Counting microstates in Boltzmanns principle

1. May 31, 2013

erm

1. The problem statement, all variables and given/known data
Explain why the number of microstates W in Boltzmanns principle, is

W = ƩNi! / ∏Ni!

when i ideal gasses are mixed at constant volume and temperature. Ni is the number of particles of component i.

2. Relevant equations
S=klnW , where W is the number of microstates and k is Boltzmanns constant.

3. The attempt at a solution
What I am really asking here, is an explanation on how the microstates are counted. It is obviously the sum of all the factorials divided by the product of all the factorials of the different components. What is the logic behind this?

2. May 31, 2013

AGNuke

Here's an example.

Suppose there is a container which is divided in two equal halves. In one half one mole gas is filled and the other half is completely evacuated.
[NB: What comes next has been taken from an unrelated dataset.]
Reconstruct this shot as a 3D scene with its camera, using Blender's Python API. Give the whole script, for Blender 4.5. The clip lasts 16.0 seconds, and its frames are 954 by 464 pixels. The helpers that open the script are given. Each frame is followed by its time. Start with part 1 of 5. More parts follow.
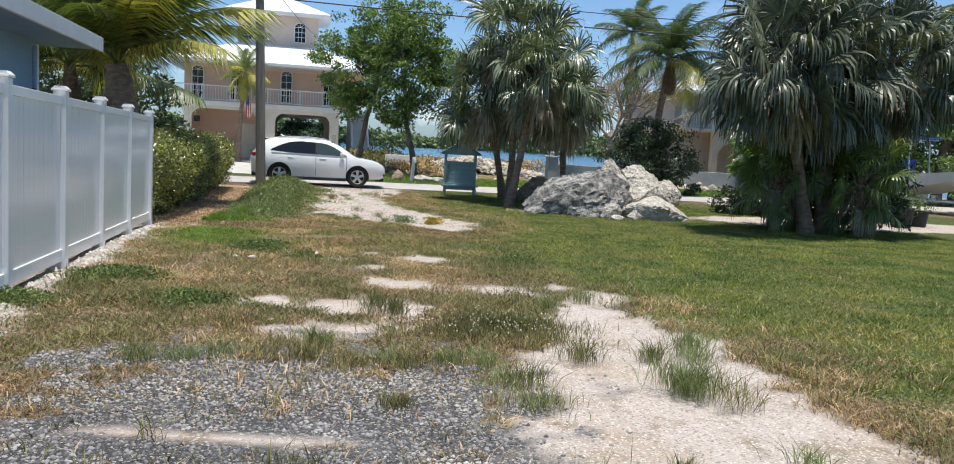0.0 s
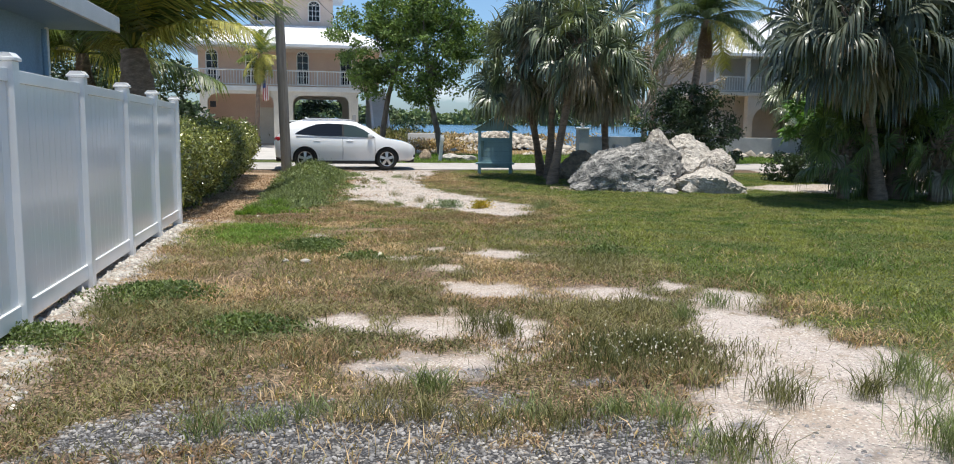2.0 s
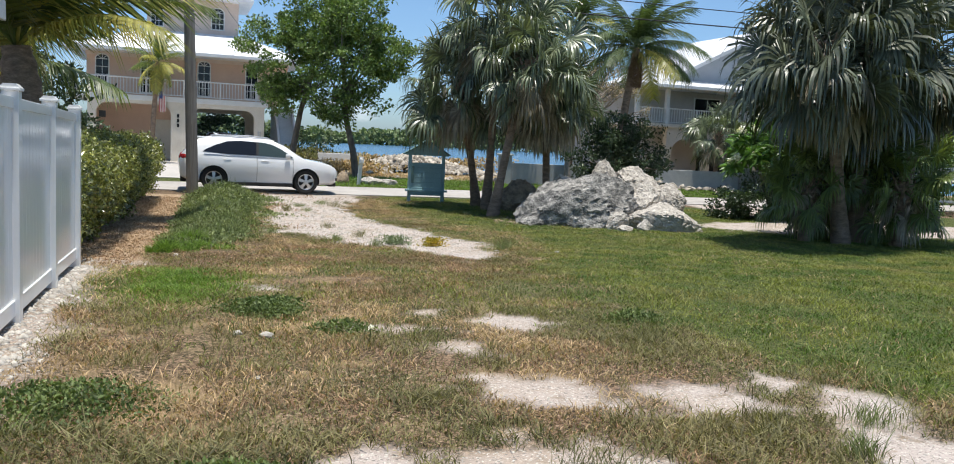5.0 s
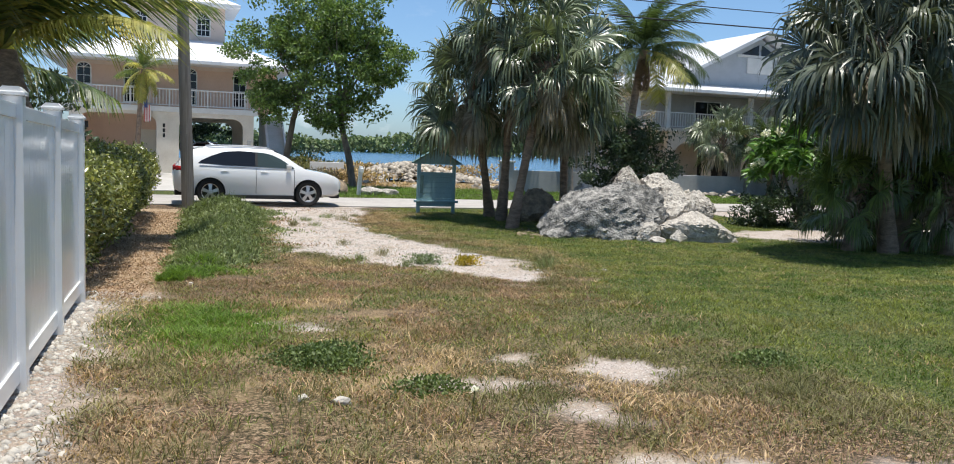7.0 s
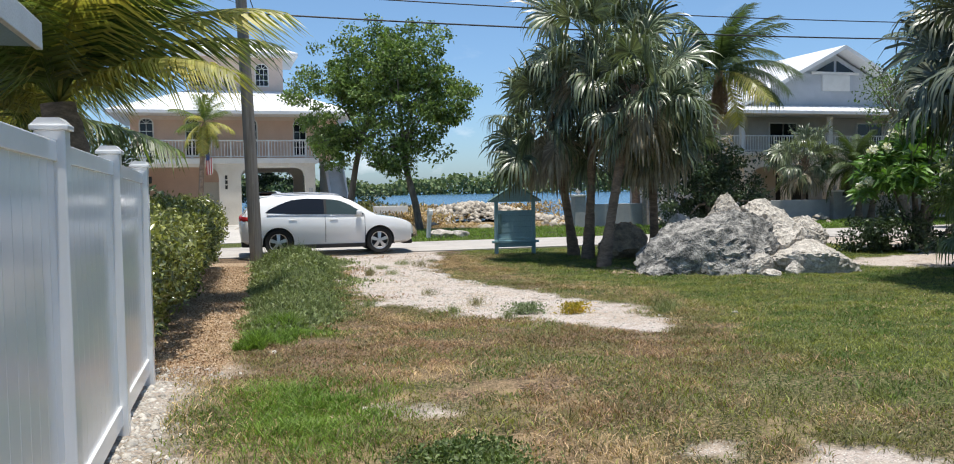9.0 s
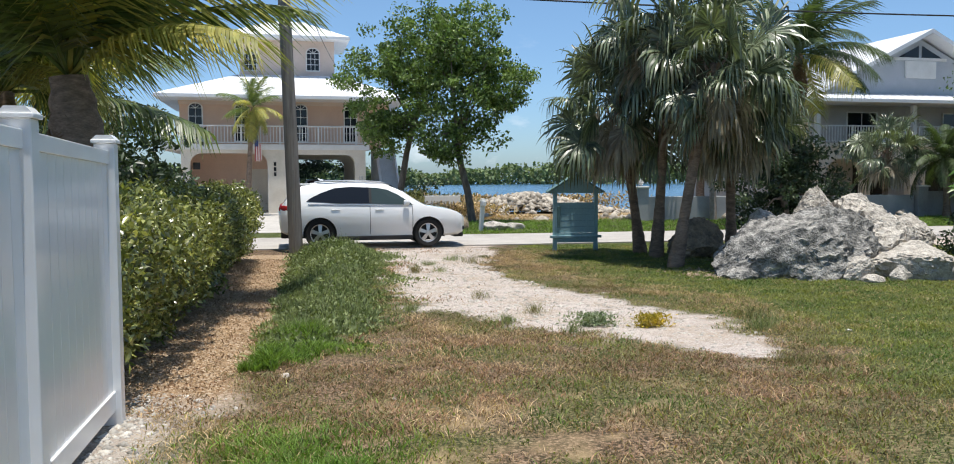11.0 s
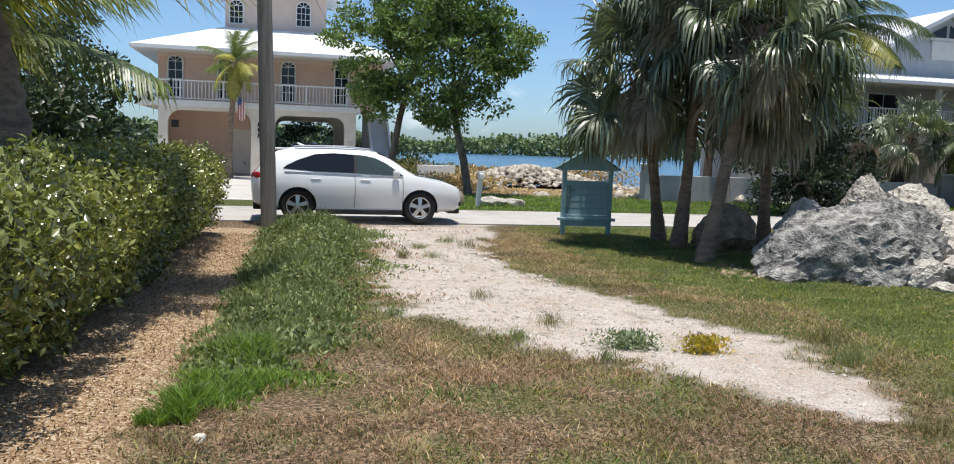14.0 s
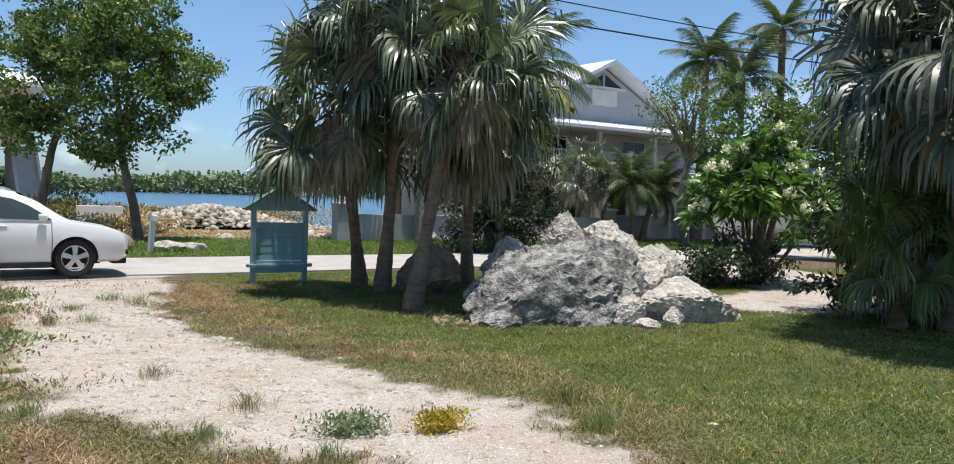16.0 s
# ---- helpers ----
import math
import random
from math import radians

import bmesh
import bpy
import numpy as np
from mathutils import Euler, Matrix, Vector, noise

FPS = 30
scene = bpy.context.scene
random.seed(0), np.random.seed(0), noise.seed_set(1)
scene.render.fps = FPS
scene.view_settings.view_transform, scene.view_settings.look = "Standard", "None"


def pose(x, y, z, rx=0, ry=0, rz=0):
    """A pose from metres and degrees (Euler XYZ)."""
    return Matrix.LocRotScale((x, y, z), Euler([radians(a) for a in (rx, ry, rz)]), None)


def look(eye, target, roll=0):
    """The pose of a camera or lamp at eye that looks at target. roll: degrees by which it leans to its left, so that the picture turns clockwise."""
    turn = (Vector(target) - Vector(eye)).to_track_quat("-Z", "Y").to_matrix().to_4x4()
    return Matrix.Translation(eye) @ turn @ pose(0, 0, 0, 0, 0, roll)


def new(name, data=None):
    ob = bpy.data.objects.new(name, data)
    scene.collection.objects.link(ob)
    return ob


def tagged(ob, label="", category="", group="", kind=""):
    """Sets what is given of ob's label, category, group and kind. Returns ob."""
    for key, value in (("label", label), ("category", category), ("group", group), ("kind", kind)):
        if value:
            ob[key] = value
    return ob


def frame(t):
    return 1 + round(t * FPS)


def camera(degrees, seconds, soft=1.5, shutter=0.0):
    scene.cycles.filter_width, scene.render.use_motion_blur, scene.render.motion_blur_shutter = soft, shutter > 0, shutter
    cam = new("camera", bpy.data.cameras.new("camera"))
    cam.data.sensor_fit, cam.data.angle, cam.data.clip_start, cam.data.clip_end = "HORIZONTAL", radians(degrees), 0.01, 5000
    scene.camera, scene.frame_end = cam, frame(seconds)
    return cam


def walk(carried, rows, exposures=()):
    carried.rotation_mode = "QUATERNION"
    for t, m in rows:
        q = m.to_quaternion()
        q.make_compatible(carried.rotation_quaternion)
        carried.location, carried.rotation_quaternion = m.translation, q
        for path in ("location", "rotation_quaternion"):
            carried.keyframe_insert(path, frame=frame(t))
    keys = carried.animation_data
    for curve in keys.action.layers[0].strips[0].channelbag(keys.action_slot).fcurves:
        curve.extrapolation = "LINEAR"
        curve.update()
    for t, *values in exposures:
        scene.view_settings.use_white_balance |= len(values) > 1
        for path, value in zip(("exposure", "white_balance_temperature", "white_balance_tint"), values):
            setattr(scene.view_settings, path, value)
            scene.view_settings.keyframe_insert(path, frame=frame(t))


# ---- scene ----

So, the gas will only remain in the first half.

Now the membrane separating the halves is removed. The effective volume is doubled. Now we can find the number of microstates that were introduced.

Each gas molecule has two choice, either remain in the first half or migrate to other half. Thus the total number of microstates we're seeing is just the capability of a molecule to choose where it wants to be. Thus it will amount to 2 x 2 x 2 x 2 .... upto NA or $W=2^{N_A}$.

To check its validity, you can find out the entropy using Boltzmann formula AND using conventional formula considering reversible isothermal expansion.

As far as I am concerned, I don't think we can count absolute number of microstates. We can only count the change in their numbers brought about a process.

3. Jun 2, 2013

erm

Thank you for the example. It expains how you can count the microstates in another case, but it really doesn't say anything about the problem I stated (mixing gases at constant volume and temperature). Could someone please explain this?